Amazingly, despite an increasing workload, Alex found time to work on a prototype search engine. Work began in June 2005, continuing until Spring 2007. This was a far from trivial effort, as shown in the graph of the size of the search engine below ( measured in indexed pages ).
From Humble beginnings, in 2006, Majestic Search grew to have a capacity to search over 1 Billion pages, with the content updated regulary.
By 2006, news of Alex's endeavour had begun to spread beyond technical columns. He was contacted by Michael Pollit, a freelance technology writer, whose article on Majestic-12 was published in the Guardian Newspaper.
A year later, in Summer 2007, work on the search engine had slowed, and Alex's main occupation was developing DSearch.

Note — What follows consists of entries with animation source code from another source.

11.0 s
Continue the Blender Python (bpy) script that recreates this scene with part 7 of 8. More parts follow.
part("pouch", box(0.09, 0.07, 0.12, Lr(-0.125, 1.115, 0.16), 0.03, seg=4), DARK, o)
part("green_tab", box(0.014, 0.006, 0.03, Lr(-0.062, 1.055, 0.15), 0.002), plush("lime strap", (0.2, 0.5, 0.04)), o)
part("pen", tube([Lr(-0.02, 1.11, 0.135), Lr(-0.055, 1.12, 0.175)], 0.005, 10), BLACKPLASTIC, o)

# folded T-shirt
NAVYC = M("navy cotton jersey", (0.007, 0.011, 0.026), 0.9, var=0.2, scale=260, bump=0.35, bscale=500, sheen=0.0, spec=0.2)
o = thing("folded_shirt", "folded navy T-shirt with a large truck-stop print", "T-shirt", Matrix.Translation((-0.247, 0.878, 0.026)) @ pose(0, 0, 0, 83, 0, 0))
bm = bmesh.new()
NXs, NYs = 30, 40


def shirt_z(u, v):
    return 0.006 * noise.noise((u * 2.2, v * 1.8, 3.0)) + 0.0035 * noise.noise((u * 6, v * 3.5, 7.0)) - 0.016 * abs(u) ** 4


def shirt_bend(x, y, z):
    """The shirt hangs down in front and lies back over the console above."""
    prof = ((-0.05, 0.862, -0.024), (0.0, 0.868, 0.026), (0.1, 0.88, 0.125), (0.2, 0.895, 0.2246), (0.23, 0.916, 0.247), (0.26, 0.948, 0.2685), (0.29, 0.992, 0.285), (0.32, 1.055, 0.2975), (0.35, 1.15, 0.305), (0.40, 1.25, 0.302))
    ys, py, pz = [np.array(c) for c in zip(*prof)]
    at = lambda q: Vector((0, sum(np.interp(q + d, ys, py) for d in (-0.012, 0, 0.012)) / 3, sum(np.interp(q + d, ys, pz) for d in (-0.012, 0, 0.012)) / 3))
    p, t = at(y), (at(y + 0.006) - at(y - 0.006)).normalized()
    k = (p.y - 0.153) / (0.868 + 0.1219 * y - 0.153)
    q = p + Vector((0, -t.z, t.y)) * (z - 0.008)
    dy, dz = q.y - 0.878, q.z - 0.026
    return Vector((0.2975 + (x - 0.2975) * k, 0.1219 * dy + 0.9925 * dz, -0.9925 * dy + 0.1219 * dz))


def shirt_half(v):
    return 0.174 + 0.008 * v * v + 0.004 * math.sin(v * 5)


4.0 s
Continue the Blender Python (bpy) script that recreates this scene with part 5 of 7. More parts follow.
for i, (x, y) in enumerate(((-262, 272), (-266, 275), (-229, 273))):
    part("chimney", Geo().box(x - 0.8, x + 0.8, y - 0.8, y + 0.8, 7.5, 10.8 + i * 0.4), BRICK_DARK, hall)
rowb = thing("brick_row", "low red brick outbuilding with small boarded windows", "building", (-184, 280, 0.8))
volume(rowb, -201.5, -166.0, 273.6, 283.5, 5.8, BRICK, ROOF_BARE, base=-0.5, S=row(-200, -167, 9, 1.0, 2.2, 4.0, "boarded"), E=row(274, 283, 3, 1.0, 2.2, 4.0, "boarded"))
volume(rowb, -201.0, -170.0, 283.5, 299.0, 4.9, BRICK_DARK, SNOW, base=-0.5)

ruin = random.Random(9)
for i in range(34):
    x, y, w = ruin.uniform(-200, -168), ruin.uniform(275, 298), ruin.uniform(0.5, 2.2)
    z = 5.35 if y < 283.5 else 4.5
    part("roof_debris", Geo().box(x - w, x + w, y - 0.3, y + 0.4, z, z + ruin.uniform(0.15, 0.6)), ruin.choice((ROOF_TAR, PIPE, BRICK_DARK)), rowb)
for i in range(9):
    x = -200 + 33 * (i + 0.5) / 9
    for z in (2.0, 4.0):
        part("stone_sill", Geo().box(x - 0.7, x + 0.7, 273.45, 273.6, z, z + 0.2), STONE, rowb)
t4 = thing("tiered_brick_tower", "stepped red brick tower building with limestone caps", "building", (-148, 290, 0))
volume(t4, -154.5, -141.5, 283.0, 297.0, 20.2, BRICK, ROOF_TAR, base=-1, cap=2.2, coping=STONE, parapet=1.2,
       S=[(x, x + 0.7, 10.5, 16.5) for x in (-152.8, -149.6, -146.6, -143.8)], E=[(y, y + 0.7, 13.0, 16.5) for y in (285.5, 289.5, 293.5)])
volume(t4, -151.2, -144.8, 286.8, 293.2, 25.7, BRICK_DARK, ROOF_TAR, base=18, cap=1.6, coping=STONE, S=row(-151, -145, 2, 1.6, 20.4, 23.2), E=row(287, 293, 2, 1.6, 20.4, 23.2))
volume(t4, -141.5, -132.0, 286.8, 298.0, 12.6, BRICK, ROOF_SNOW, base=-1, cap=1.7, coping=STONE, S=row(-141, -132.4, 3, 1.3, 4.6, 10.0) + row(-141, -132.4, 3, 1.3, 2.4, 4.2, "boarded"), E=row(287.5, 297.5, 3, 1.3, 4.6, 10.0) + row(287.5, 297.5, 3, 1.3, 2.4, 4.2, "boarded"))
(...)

Dsearch was a platform which had acheived a distributed crawl, and was hoped to become, a competitive Web scale search engine based on distributed computing principles with the help of community of people all around the world.
Running a distributed project and developing technology became increasingly demanding on Alex's time.
By late 2007, Alex began to realise that he had reached a threshold - after putting so much effort into the project, it had now reeached a point would take more than he could achieve single handed to avoid the project becoming a rather expensive failure. He needed to find new sources of funding and more resource to invest in his project if it were ever to be anything other than a footnote in history. In 2008, Alex began to develop a commercial derivitive of his research into search - a backlinks index at Majestic SEO. The Majestic search engine ran until early 2010, when the experiment was retired to focus resources elsewhere.